Given task — Output every line exactly as written. Leave out pictures.

* begin *

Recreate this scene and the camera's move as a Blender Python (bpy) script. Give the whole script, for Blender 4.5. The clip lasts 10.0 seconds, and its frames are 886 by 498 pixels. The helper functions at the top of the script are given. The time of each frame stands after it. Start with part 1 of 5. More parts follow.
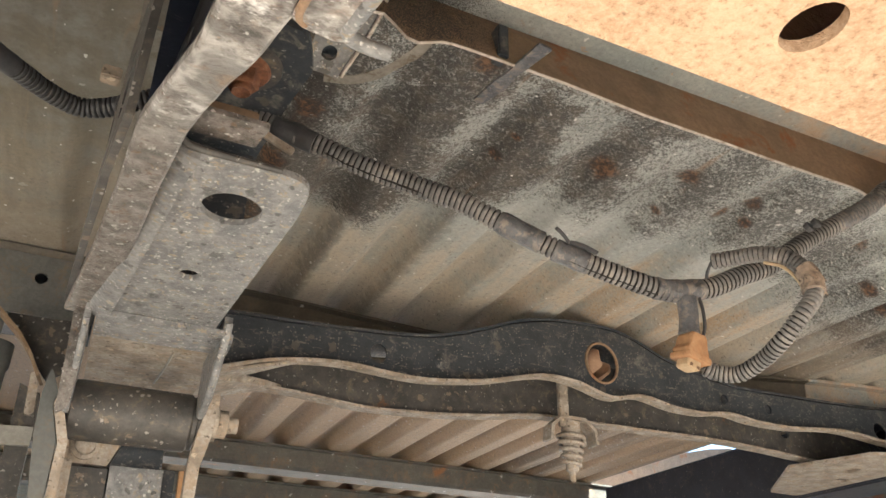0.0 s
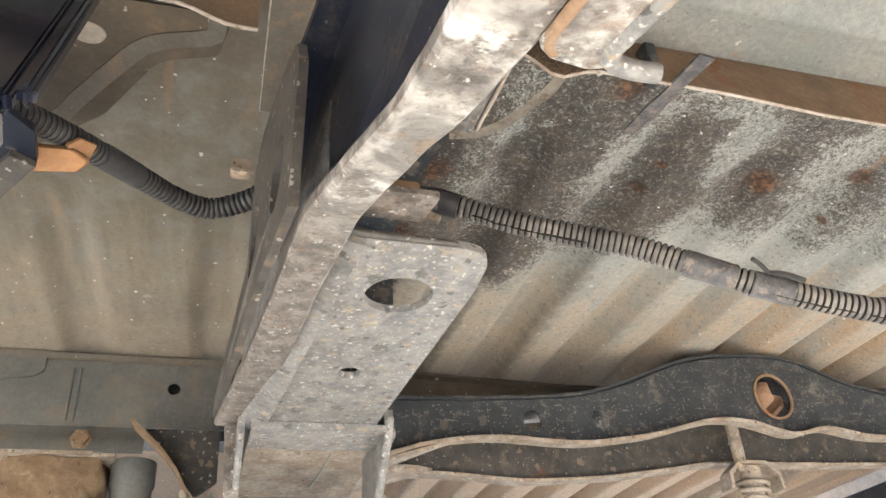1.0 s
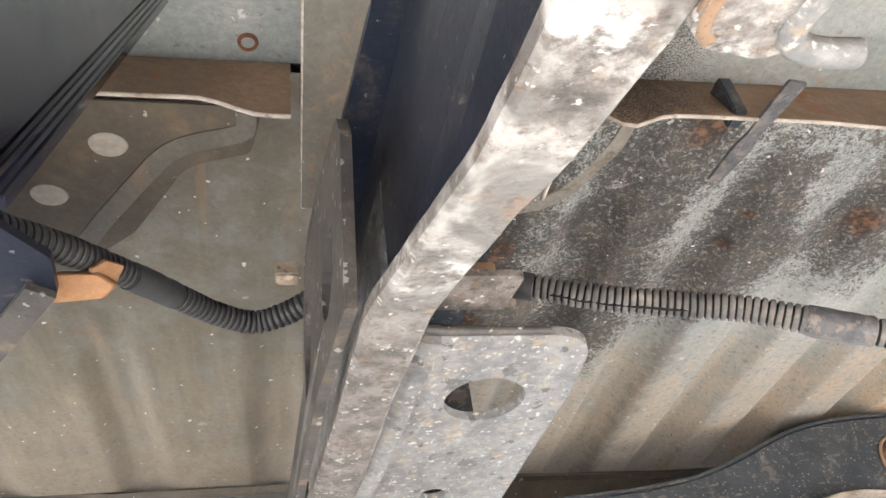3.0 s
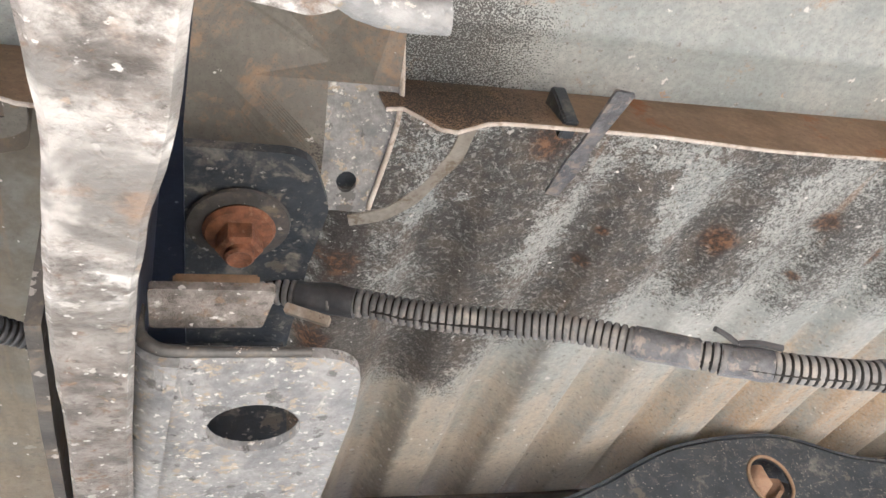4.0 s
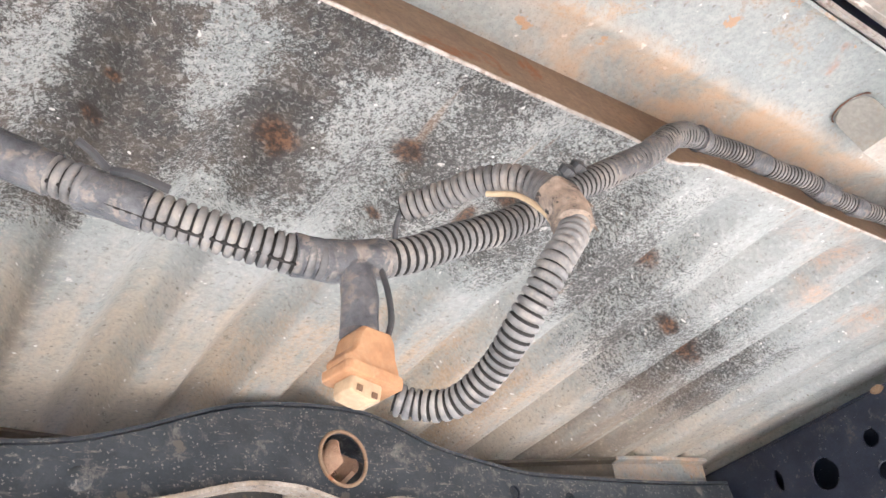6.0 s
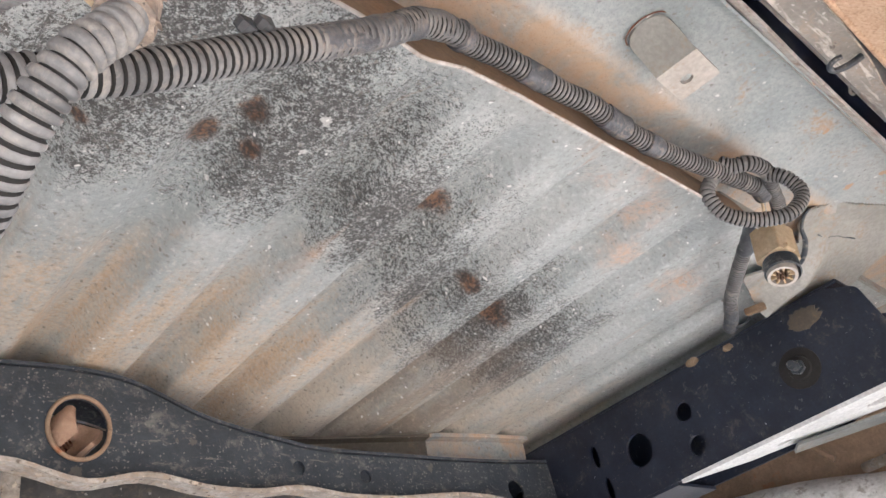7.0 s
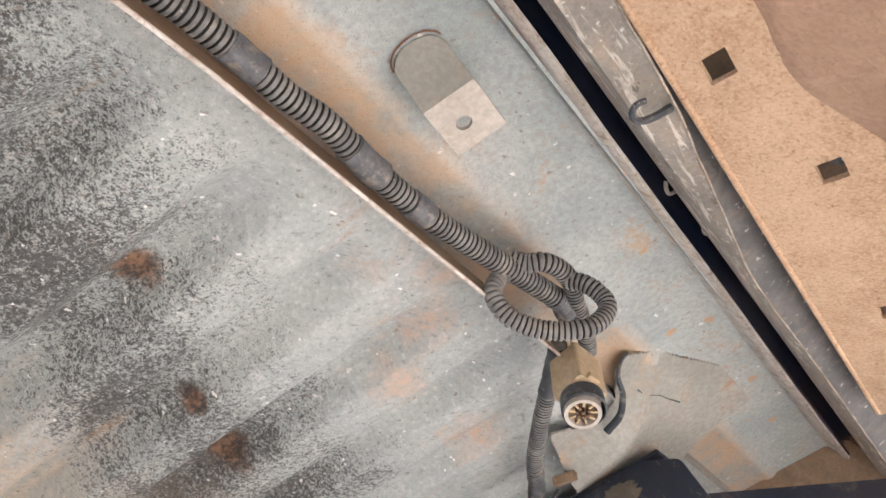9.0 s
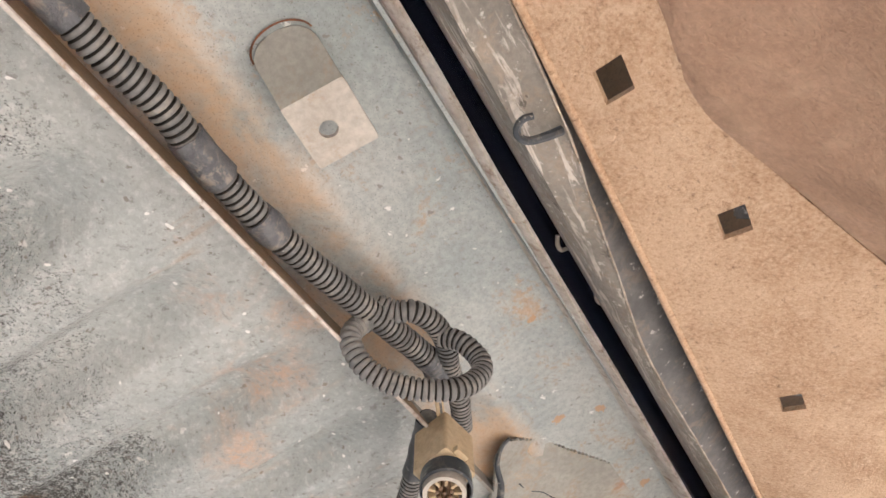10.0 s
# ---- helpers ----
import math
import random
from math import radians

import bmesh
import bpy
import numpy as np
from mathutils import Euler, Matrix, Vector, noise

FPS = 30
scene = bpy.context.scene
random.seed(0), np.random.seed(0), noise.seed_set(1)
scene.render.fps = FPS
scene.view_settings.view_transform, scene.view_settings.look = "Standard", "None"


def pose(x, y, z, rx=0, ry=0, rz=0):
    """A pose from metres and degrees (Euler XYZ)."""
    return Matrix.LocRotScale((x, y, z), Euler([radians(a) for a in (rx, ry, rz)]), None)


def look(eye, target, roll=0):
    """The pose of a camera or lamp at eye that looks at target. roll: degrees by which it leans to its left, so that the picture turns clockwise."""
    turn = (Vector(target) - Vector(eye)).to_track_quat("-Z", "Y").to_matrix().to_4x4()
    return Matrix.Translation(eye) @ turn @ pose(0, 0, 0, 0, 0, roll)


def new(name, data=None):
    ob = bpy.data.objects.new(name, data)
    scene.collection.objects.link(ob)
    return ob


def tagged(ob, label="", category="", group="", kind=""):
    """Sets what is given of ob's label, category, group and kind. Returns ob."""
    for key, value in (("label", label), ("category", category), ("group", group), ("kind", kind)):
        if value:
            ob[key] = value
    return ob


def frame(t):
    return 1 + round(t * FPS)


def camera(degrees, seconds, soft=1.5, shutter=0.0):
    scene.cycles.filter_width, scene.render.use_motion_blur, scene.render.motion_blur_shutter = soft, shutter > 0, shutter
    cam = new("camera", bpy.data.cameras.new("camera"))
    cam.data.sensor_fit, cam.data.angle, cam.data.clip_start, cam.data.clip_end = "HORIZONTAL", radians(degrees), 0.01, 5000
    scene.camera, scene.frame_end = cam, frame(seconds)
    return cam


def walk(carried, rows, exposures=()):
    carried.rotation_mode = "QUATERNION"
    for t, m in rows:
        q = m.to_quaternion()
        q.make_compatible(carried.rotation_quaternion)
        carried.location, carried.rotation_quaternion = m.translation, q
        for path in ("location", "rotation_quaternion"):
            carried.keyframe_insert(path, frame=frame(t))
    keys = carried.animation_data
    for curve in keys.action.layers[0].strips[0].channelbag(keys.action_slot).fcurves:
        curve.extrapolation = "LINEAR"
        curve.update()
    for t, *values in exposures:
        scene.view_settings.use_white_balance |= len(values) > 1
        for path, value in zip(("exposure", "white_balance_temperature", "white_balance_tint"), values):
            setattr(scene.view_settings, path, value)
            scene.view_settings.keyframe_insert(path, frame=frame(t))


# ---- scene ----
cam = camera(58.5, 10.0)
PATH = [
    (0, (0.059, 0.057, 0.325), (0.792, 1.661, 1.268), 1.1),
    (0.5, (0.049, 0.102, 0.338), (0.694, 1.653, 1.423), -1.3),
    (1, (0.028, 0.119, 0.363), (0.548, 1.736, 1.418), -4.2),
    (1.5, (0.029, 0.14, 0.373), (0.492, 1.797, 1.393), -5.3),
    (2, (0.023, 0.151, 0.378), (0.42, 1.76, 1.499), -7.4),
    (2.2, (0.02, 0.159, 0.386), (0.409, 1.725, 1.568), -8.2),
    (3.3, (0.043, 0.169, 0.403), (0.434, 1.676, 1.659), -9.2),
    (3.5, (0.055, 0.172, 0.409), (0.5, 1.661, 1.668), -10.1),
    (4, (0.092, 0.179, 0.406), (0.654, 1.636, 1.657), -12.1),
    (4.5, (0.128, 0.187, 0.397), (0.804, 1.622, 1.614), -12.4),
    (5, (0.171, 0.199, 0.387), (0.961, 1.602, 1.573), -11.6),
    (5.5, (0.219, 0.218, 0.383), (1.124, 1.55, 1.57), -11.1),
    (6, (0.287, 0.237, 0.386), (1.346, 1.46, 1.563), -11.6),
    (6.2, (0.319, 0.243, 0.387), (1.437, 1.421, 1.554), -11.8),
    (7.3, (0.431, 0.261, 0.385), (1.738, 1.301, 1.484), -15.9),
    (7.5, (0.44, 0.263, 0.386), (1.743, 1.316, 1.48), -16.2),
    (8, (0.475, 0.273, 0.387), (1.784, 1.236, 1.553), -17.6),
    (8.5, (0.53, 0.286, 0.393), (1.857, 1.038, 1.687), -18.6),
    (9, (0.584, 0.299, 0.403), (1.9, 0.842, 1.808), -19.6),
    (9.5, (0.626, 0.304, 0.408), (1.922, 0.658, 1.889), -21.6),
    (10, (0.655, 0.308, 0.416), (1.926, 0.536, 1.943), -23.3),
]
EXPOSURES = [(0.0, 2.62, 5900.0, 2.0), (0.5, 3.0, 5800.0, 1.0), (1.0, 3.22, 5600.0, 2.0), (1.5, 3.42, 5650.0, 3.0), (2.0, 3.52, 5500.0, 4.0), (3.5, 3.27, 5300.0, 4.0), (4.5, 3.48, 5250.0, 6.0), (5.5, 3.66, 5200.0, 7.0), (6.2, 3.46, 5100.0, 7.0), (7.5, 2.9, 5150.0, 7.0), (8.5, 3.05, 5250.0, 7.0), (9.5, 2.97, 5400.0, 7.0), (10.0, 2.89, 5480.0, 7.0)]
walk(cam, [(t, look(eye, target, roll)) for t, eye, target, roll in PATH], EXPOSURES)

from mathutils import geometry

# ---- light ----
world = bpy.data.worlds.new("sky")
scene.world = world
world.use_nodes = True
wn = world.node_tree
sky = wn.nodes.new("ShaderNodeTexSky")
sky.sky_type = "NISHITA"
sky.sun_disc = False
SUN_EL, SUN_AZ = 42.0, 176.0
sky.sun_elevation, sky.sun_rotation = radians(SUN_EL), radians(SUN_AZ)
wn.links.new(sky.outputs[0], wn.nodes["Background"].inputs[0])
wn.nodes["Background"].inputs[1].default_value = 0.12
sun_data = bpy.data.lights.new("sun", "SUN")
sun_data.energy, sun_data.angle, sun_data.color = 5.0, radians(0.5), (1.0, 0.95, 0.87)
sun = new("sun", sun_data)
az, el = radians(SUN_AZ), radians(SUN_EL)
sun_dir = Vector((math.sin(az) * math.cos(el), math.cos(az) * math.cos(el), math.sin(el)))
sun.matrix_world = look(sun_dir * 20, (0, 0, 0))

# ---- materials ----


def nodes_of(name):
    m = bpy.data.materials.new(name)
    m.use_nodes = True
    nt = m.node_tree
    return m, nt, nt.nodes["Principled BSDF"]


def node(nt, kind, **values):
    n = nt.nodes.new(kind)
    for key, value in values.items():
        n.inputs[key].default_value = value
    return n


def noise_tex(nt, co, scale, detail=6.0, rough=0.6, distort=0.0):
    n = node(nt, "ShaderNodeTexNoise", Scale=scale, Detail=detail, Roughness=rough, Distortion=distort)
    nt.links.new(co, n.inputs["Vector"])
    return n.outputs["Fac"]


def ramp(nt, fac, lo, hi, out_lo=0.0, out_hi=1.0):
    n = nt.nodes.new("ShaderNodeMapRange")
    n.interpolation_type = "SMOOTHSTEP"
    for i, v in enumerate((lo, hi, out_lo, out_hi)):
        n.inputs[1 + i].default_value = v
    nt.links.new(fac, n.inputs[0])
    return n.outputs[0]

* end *

Answer —
Recreate this scene and the camera's move as a Blender Python (bpy) script. Give the whole script, for Blender 4.5. The clip lasts 10.0 seconds, and its frames are 886 by 498 pixels. The helper functions at the top of the script are given. The time of each frame stands after it. Start with part 1 of 5. More parts follow.
0.0 s
1.0 s
3.0 s
4.0 s
6.0 s
7.0 s
9.0 s
10.0 s
# ---- helpers ----
import math
import random
from math import radians

import bmesh
import bpy
import numpy as np
from mathutils import Euler, Matrix, Vector, noise

FPS = 30
scene = bpy.context.scene
random.seed(0), np.random.seed(0), noise.seed_set(1)
scene.render.fps = FPS
scene.view_settings.view_transform, scene.view_settings.look = "Standard", "None"


def pose(x, y, z, rx=0, ry=0, rz=0):
    """A pose from metres and degrees (Euler XYZ)."""
    return Matrix.LocRotScale((x, y, z), Euler([radians(a) for a in (rx, ry, rz)]), None)


def look(eye, target, roll=0):
    """The pose of a camera or lamp at eye that looks at target. roll: degrees by which it leans to its left, so that the picture turns clockwise."""
    turn = (Vector(target) - Vector(eye)).to_track_quat("-Z", "Y").to_matrix().to_4x4()
    return Matrix.Translation(eye) @ turn @ pose(0, 0, 0, 0, 0, roll)


def new(name, data=None):
    ob = bpy.data.objects.new(name, data)
    scene.collection.objects.link(ob)
    return ob


def tagged(ob, label="", category="", group="", kind=""):
    """Sets what is given of ob's label, category, group and kind. Returns ob."""
    for key, value in (("label", label), ("category", category), ("group", group), ("kind", kind)):
        if value:
            ob[key] = value
    return ob


def frame(t):
    return 1 + round(t * FPS)


def camera(degrees, seconds, soft=1.5, shutter=0.0):
    scene.cycles.filter_width, scene.render.use_motion_blur, scene.render.motion_blur_shutter = soft, shutter > 0, shutter
    cam = new("camera", bpy.data.cameras.new("camera"))
    cam.data.sensor_fit, cam.data.angle, cam.data.clip_start, cam.data.clip_end = "HORIZONTAL", radians(degrees), 0.01, 5000
    scene.camera, scene.frame_end = cam, frame(seconds)
    return cam


def walk(carried, rows, exposures=()):
    carried.rotation_mode = "QUATERNION"
    for t, m in rows:
        q = m.to_quaternion()
        q.make_compatible(carried.rotation_quaternion)
        carried.location, carried.rotation_quaternion = m.translation, q
        for path in ("location", "rotation_quaternion"):
            carried.keyframe_insert(path, frame=frame(t))
    keys = carried.animation_data
    for curve in keys.action.layers[0].strips[0].channelbag(keys.action_slot).fcurves:
        curve.extrapolation = "LINEAR"
        curve.update()
    for t, *values in exposures:
        scene.view_settings.use_white_balance |= len(values) > 1
        for path, value in zip(("exposure", "white_balance_temperature", "white_balance_tint"), values):
            setattr(scene.view_settings, path, value)
            scene.view_settings.keyframe_insert(path, frame=frame(t))


# ---- scene ----
cam = camera(58.5, 10.0)
PATH = [
    (0, (0.059, 0.057, 0.325), (0.792, 1.661, 1.268), 1.1),
    (0.5, (0.049, 0.102, 0.338), (0.694, 1.653, 1.423), -1.3),
    (1, (0.028, 0.119, 0.363), (0.548, 1.736, 1.418), -4.2),
    (1.5, (0.029, 0.14, 0.373), (0.492, 1.797, 1.393), -5.3),
    (2, (0.023, 0.151, 0.378), (0.42, 1.76, 1.499), -7.4),
    (2.2, (0.02, 0.159, 0.386), (0.409, 1.725, 1.568), -8.2),
    (3.3, (0.043, 0.169, 0.403), (0.434, 1.676, 1.659), -9.2),
    (3.5, (0.055, 0.172, 0.409), (0.5, 1.661, 1.668), -10.1),
    (4, (0.092, 0.179, 0.406), (0.654, 1.636, 1.657), -12.1),
    (4.5, (0.128, 0.187, 0.397), (0.804, 1.622, 1.614), -12.4),
    (5, (0.171, 0.199, 0.387), (0.961, 1.602, 1.573), -11.6),
    (5.5, (0.219, 0.218, 0.383), (1.124, 1.55, 1.57), -11.1),
    (6, (0.287, 0.237, 0.386), (1.346, 1.46, 1.563), -11.6),
    (6.2, (0.319, 0.243, 0.387), (1.437, 1.421, 1.554), -11.8),
    (7.3, (0.431, 0.261, 0.385), (1.738, 1.301, 1.484), -15.9),
    (7.5, (0.44, 0.263, 0.386), (1.743, 1.316, 1.48), -16.2),
    (8, (0.475, 0.273, 0.387), (1.784, 1.236, 1.553), -17.6),
    (8.5, (0.53, 0.286, 0.393), (1.857, 1.038, 1.687), -18.6),
    (9, (0.584, 0.299, 0.403), (1.9, 0.842, 1.808), -19.6),
    (9.5, (0.626, 0.304, 0.408), (1.922, 0.658, 1.889), -21.6),
    (10, (0.655, 0.308, 0.416), (1.926, 0.536, 1.943), -23.3),
]
EXPOSURES = [(0.0, 2.62, 5900.0, 2.0), (0.5, 3.0, 5800.0, 1.0), (1.0, 3.22, 5600.0, 2.0), (1.5, 3.42, 5650.0, 3.0), (2.0, 3.52, 5500.0, 4.0), (3.5, 3.27, 5300.0, 4.0), (4.5, 3.48, 5250.0, 6.0), (5.5, 3.66, 5200.0, 7.0), (6.2, 3.46, 5100.0, 7.0), (7.5, 2.9, 5150.0, 7.0), (8.5, 3.05, 5250.0, 7.0), (9.5, 2.97, 5400.0, 7.0), (10.0, 2.89, 5480.0, 7.0)]
walk(cam, [(t, look(eye, target, roll)) for t, eye, target, roll in PATH], EXPOSURES)

from mathutils import geometry

# ---- light ----
world = bpy.data.worlds.new("sky")
scene.world = world
world.use_nodes = True
wn = world.node_tree
sky = wn.nodes.new("ShaderNodeTexSky")
sky.sky_type = "NISHITA"
sky.sun_disc = False
SUN_EL, SUN_AZ = 42.0, 176.0
sky.sun_elevation, sky.sun_rotation = radians(SUN_EL), radians(SUN_AZ)
wn.links.new(sky.outputs[0], wn.nodes["Background"].inputs[0])
wn.nodes["Background"].inputs[1].default_value = 0.12
sun_data = bpy.data.lights.new("sun", "SUN")
sun_data.energy, sun_data.angle, sun_data.color = 5.0, radians(0.5), (1.0, 0.95, 0.87)
sun = new("sun", sun_data)
az, el = radians(SUN_AZ), radians(SUN_EL)
sun_dir = Vector((math.sin(az) * math.cos(el), math.cos(az) * math.cos(el), math.sin(el)))
sun.matrix_world = look(sun_dir * 20, (0, 0, 0))

# ---- materials ----


def nodes_of(name):
    m = bpy.data.materials.new(name)
    m.use_nodes = True
    nt = m.node_tree
    return m, nt, nt.nodes["Principled BSDF"]


def node(nt, kind, **values):
    n = nt.nodes.new(kind)
    for key, value in values.items():
        n.inputs[key].default_value = value
    return n


def noise_tex(nt, co, scale, detail=6.0, rough=0.6, distort=0.0):
    n = node(nt, "ShaderNodeTexNoise", Scale=scale, Detail=detail, Roughness=rough, Distortion=distort)
    nt.links.new(co, n.inputs["Vector"])
    return n.outputs["Fac"]


def ramp(nt, fac, lo, hi, out_lo=0.0, out_hi=1.0):
    n = nt.nodes.new("ShaderNodeMapRange")
    n.interpolation_type = "SMOOTHSTEP"
    for i, v in enumerate((lo, hi, out_lo, out_hi)):
        n.inputs[1 + i].default_value = v
    nt.links.new(fac, n.inputs[0])
    return n.outputs[0]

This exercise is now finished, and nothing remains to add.